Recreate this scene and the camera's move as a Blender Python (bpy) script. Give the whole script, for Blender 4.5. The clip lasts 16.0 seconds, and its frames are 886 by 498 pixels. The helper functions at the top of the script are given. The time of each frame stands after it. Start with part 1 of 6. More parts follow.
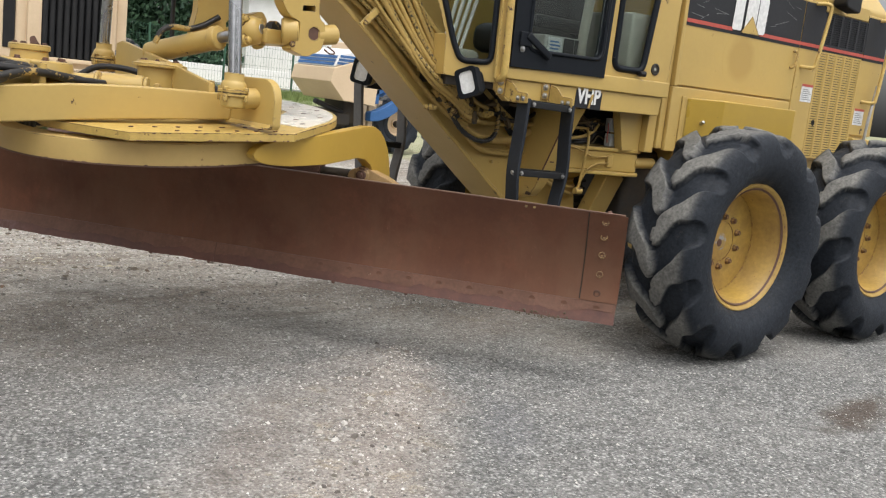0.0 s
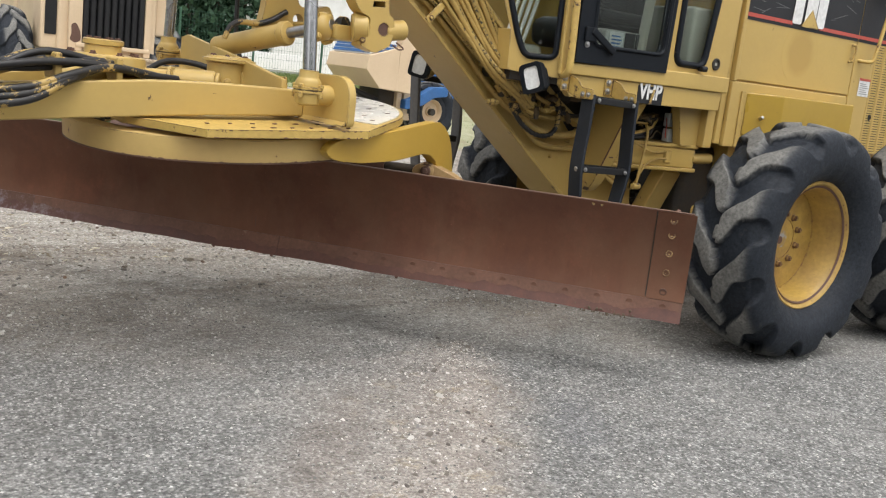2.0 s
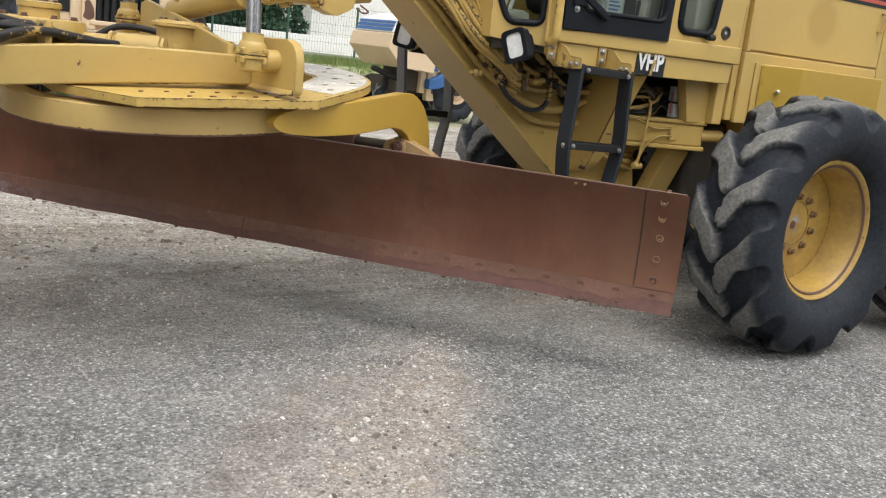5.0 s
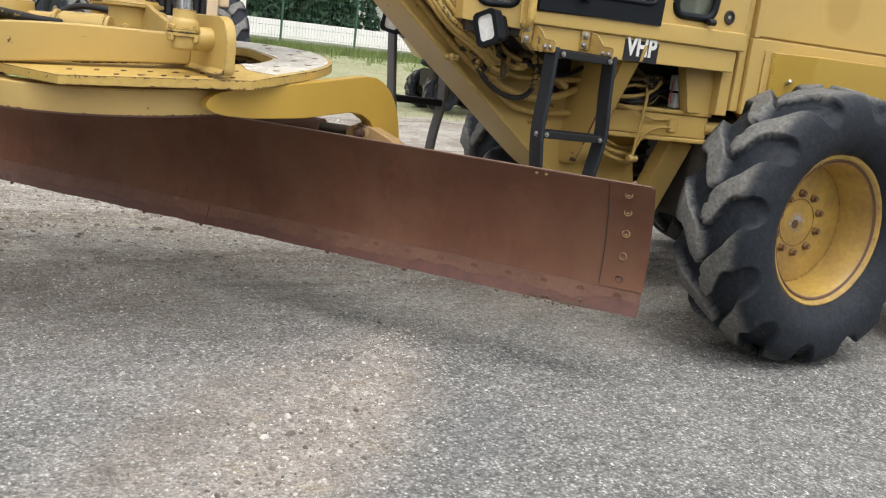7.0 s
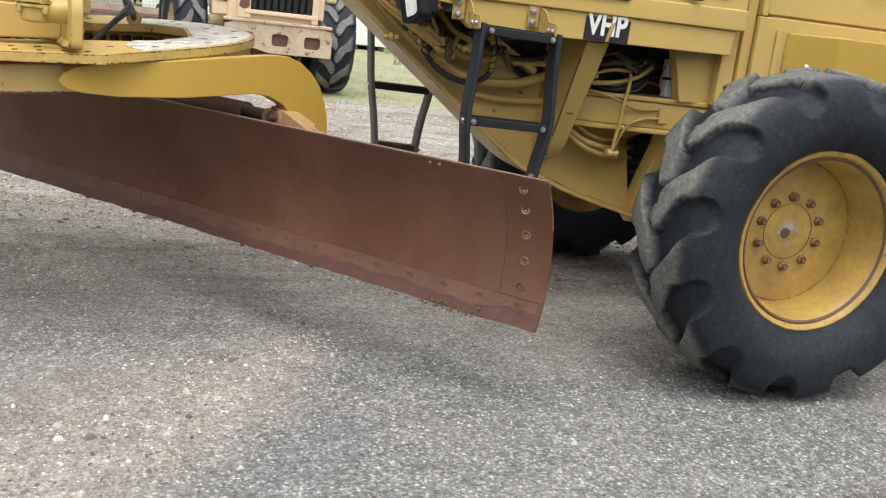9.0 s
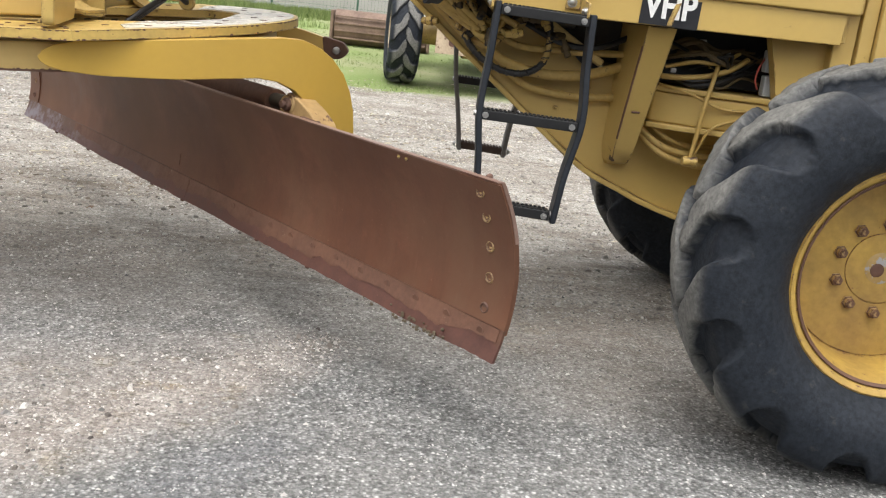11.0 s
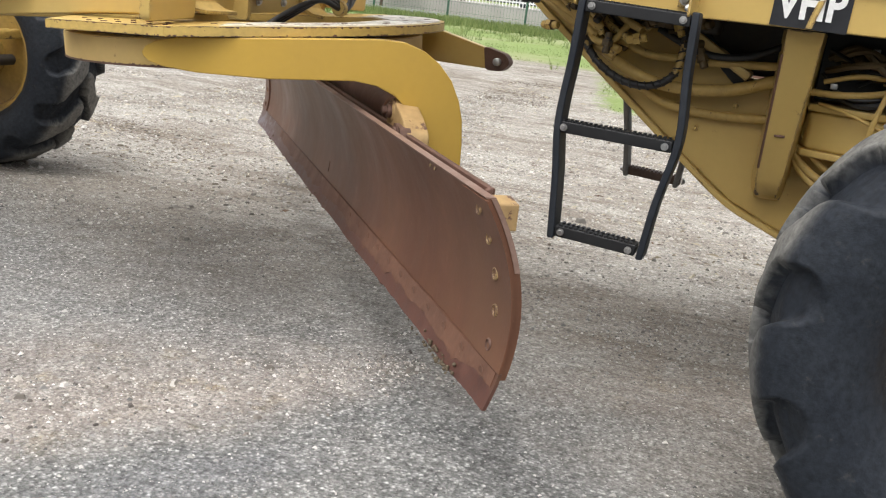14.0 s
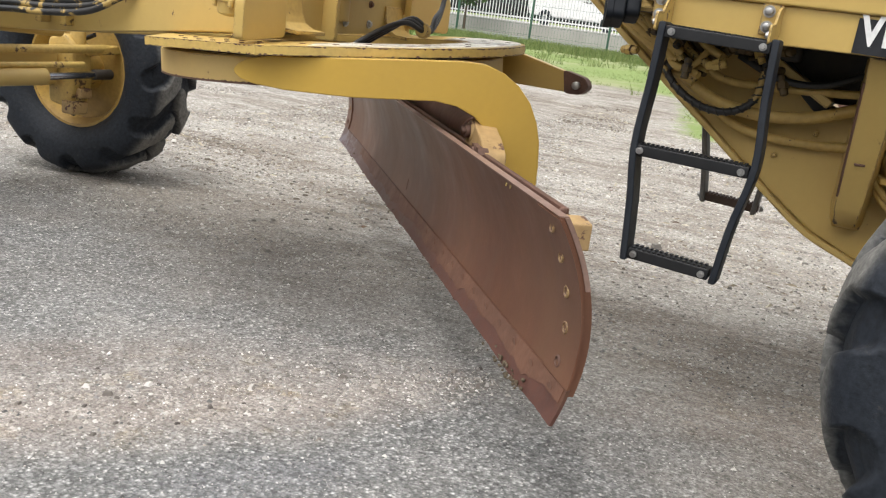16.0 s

******

Set down the material exactly, every line of it, except for the pictures.

Recreate this scene and the camera's move as a Blender Python (bpy) script. Give the whole script, for Blender 4.5. The clip lasts 16.0 seconds, and its frames are 886 by 498 pixels. The helper functions at the top of the script are given. The time of each frame stands after it. Start with part 1 of 6. More parts follow.
0.0 s
2.0 s
5.0 s
7.0 s
9.0 s
11.0 s
14.0 s
16.0 s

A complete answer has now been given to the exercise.